● **Task goal**: In the listing below, locate the lines that hold "part" and copy them.

● **Source data**:

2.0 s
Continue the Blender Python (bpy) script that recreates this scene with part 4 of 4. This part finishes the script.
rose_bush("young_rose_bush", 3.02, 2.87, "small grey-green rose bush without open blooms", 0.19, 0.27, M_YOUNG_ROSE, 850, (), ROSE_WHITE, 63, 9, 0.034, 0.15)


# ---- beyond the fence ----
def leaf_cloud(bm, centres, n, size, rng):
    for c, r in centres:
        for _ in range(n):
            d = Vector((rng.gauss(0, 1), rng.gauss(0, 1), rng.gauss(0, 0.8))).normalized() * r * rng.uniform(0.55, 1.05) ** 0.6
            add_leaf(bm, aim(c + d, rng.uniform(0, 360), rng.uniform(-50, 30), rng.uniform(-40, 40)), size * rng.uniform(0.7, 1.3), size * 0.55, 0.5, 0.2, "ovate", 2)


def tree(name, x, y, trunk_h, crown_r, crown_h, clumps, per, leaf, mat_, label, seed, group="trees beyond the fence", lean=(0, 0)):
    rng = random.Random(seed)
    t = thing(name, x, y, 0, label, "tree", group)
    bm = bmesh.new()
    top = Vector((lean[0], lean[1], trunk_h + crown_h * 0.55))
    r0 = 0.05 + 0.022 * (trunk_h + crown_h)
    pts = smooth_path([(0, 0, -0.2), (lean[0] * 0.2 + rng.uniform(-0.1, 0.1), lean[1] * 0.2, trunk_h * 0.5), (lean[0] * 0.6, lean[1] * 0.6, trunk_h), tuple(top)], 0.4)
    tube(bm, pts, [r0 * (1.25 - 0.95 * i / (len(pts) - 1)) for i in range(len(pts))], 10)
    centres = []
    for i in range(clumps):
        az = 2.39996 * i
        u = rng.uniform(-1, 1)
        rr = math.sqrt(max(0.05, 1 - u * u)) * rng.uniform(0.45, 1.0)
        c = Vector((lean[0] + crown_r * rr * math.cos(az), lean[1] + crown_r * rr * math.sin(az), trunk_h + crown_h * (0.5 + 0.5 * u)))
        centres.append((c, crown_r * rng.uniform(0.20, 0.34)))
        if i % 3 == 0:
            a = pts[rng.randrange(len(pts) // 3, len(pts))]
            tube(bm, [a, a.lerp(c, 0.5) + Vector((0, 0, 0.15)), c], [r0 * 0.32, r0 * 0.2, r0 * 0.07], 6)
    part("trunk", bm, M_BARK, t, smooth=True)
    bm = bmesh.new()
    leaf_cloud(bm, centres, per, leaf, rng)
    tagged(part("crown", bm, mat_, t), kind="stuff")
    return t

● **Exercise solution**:
Continue the Blender Python (bpy) script that recreates this scene with part 4 of 4. This part finishes the script.
    part("trunk", bm, M_BARK, t, smooth=True)
    tagged(part("crown", bm, mat_, t), kind="stuff")